**TASK**: Set the data down again, exactly as it reads, but without the pictures.

**COLLECTED DATA**:
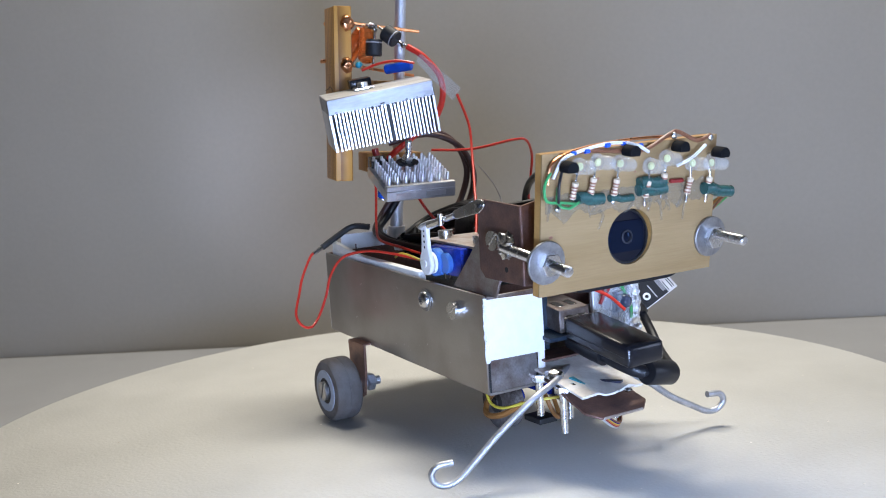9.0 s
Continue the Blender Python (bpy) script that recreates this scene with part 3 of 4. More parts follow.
def top_servo():
    sv = part("lever_servo", box(23.2, 46.2, -17.5, 5, 72.2, 83.6, 0.9), "servo", ROBOT, "glossy blue micro servo lying on its side")
    part("servo_tab", box(18.3, 50.8, -12.8, -10.3, 72.6, 83.4, 0.5), "servo", sv)
    part("gear_cover", rod((30.3, -17.3, 77.4), (30.3, -20.8, 77.4), 5.7, 24, 0.5), "servo_clear", sv)
    part("gear_cover", rod((37, -17.3, 77.4), (37, -19.8, 77.4), 4.2, 24, 0.5), "servo_clear", sv)
    part("gear", lathe([(0, 4.4), (1.2, 4.4)], (30.3, -20.8, 77.4), (30.3, -22.2, 77.4), 16), "white", sv, "white toothed gear")
    horn = plate([(25.9, 77.4), (26.6, 74.6), (28.6, 72.9), (31, 72.7), (33.6, 74.2), (34.6, 77), (34, 79.6), (32.9, 84), (32.6, 92.4), (31.6, 93.6), (29.6, 93.4), (28.9, 92), (27.6, 82), (26.2, 79.6)], 1.8, lambda a, b, d: Vector((a, -24.2 + d, b)), 0.3)
    h = part("servo_horn", horn, "white", sv, "white plastic servo horn")
    for z in (84, 86.2, 88.4, 90.6):
        part("horn_hole", rod((30.6, -24.25, z), (30.6, -24.0, z), 0.55, 10), "matt_black", h)
    part("horn_screw", rod((30.3, -24.2, 77.4), (30.3, -24.9, 77.4), 1.5, 14, 0.2), "white", h)
    part("top_plate", plate([(14, -14), (52, -14), (54, 6), (16, 9)], 1.0, lambda a, b, d: Vector((a, b, 84.2 + d - 0.02 * (a - 14))), 0.2), "tin", ROBOT, "thin grey tin plate over the servo")
    for x, y in ((19.4, -7.5), (47.1, -8.2)):
        part("plate_screw", slotted_head((x, y, 85.1), (0, 0, 1), 3.2, 3.0, (1, 0.3, 0)), "zinc", ROBOT, "zinc cheese-head screw")
        part("standoff", rod((x, y, 68), (x, y, 84), 1.7, 12), "zinc", ROBOT)
    # push rod to the head
    a = Vector((30.6, -25.2, 91.6))
    e = Vector((71.4, -22.9, 102.4))
    d = (e - a).normalized()
    p = part("push_rod", wire([a + Vector((0, 2, -0.4)), a + Vector((0, -0.6, 0.5)), a + d * 4 + Vector((0, 0, 1.2)), a + d * 12 + Vector((0, 0, 0.7)), a + d * 24], 0.85, 8), "wire_steel", ROBOT, "bright wire push rod")
    q = part("wrap", wire([a + d * 6, a + d * 11, a + d * 15], 1.6, 8), "solder", p)
    part("clamp", rod(a + d * 17 + Vector((0, -1.5, -2.2)), a + d * 17 + Vector((0, -1.5, 2.4)), 1.1, 10, 0.3), "zinc", p)
    part("rod_end", rod(a + d * 18, a + d * 25, 1.2, 10, 0.2), "zinc", p)
    up = Vector((-d.z, 0, d.x))
    base = a + d * 24
    tip = (e - base).length
    fork = plate([(0, 1.0), (2, 1.7), (tip - 1, 2.5), (tip + 1.8, 1.5), (tip + 2.4, 0), (tip + 1.8, -1.5), (tip - 1, -2.5), (2, -1.7), (0, -1.0)], 1.0, lambda s, t, w: base + d * s + up * t + Vector((0, -0.6 + w, 0)), 0.15)
    part("clevis", fork, "zinc", p, "flat bright clevis")
    part("clevis_pin", rod(e + Vector((0, -1.2, 0)), e + Vector((0, 3, 0)), 1.0, 10, 0.2), "matt_black", p)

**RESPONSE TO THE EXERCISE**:
9.0 s
Continue the Blender Python (bpy) script that recreates this scene with part 3 of 4. More parts follow.
def top_servo():
    sv = part("lever_servo", box(23.2, 46.2, -17.5, 5, 72.2, 83.6, 0.9), "servo", ROBOT, "glossy blue micro servo lying on its side")
    part("servo_tab", box(18.3, 50.8, -12.8, -10.3, 72.6, 83.4, 0.5), "servo", sv)
    part("gear_cover", rod((30.3, -17.3, 77.4), (30.3, -20.8, 77.4), 5.7, 24, 0.5), "servo_clear", sv)
    part("gear_cover", rod((37, -17.3, 77.4), (37, -19.8, 77.4), 4.2, 24, 0.5), "servo_clear", sv)
    part("gear", lathe([(0, 4.4), (1.2, 4.4)], (30.3, -20.8, 77.4), (30.3, -22.2, 77.4), 16), "white", sv, "white toothed gear")
    horn = plate([(25.9, 77.4), (26.6, 74.6), (28.6, 72.9), (31, 72.7), (33.6, 74.2), (34.6, 77), (34, 79.6), (32.9, 84), (32.6, 92.4), (31.6, 93.6), (29.6, 93.4), (28.9, 92), (27.6, 82), (26.2, 79.6)], 1.8, lambda a, b, d: Vector((a, -24.2 + d, b)), 0.3)
    h = part("servo_horn", horn, "white", sv, "white plastic servo horn")
    for z in (84, 86.2, 88.4, 90.6):
        part("horn_hole", rod((30.6, -24.25, z), (30.6, -24.0, z), 0.55, 10), "matt_black", h)
    part("horn_screw", rod((30.3, -24.2, 77.4), (30.3, -24.9, 77.4), 1.5, 14, 0.2), "white", h)
    part("top_plate", plate([(14, -14), (52, -14), (54, 6), (16, 9)], 1.0, lambda a, b, d: Vector((a, b, 84.2 + d - 0.02 * (a - 14))), 0.2), "tin", ROBOT, "thin grey tin plate over the servo")
    for x, y in ((19.4, -7.5), (47.1, -8.2)):
        part("plate_screw", slotted_head((x, y, 85.1), (0, 0, 1), 3.2, 3.0, (1, 0.3, 0)), "zinc", ROBOT, "zinc cheese-head screw")
        part("standoff", rod((x, y, 68), (x, y, 84), 1.7, 12), "zinc", ROBOT)
    # push rod to the head
    a = Vector((30.6, -25.2, 91.6))
    e = Vector((71.4, -22.9, 102.4))
    d = (e - a).normalized()
    p = part("push_rod", wire([a + Vector((0, 2, -0.4)), a + Vector((0, -0.6, 0.5)), a + d * 4 + Vector((0, 0, 1.2)), a + d * 12 + Vector((0, 0, 0.7)), a + d * 24], 0.85, 8), "wire_steel", ROBOT, "bright wire push rod")
    q = part("wrap", wire([a + d * 6, a + d * 11, a + d * 15], 1.6, 8), "solder", p)
    part("clamp", rod(a + d * 17 + Vector((0, -1.5, -2.2)), a + d * 17 + Vector((0, -1.5, 2.4)), 1.1, 10, 0.3), "zinc", p)
    part("rod_end", rod(a + d * 18, a + d * 25, 1.2, 10, 0.2), "zinc", p)
    up = Vector((-d.z, 0, d.x))
    base = a + d * 24
    tip = (e - base).length
    fork = plate([(0, 1.0), (2, 1.7), (tip - 1, 2.5), (tip + 1.8, 1.5), (tip + 2.4, 0), (tip + 1.8, -1.5), (tip - 1, -2.5), (2, -1.7), (0, -1.0)], 1.0, lambda s, t, w: base + d * s + up * t + Vector((0, -0.6 + w, 0)), 0.15)
    part("clevis", fork, "zinc", p, "flat bright clevis")
    part("clevis_pin", rod(e + Vector((0, -1.2, 0)), e + Vector((0, 3, 0)), 1.0, 10, 0.2), "matt_black", p)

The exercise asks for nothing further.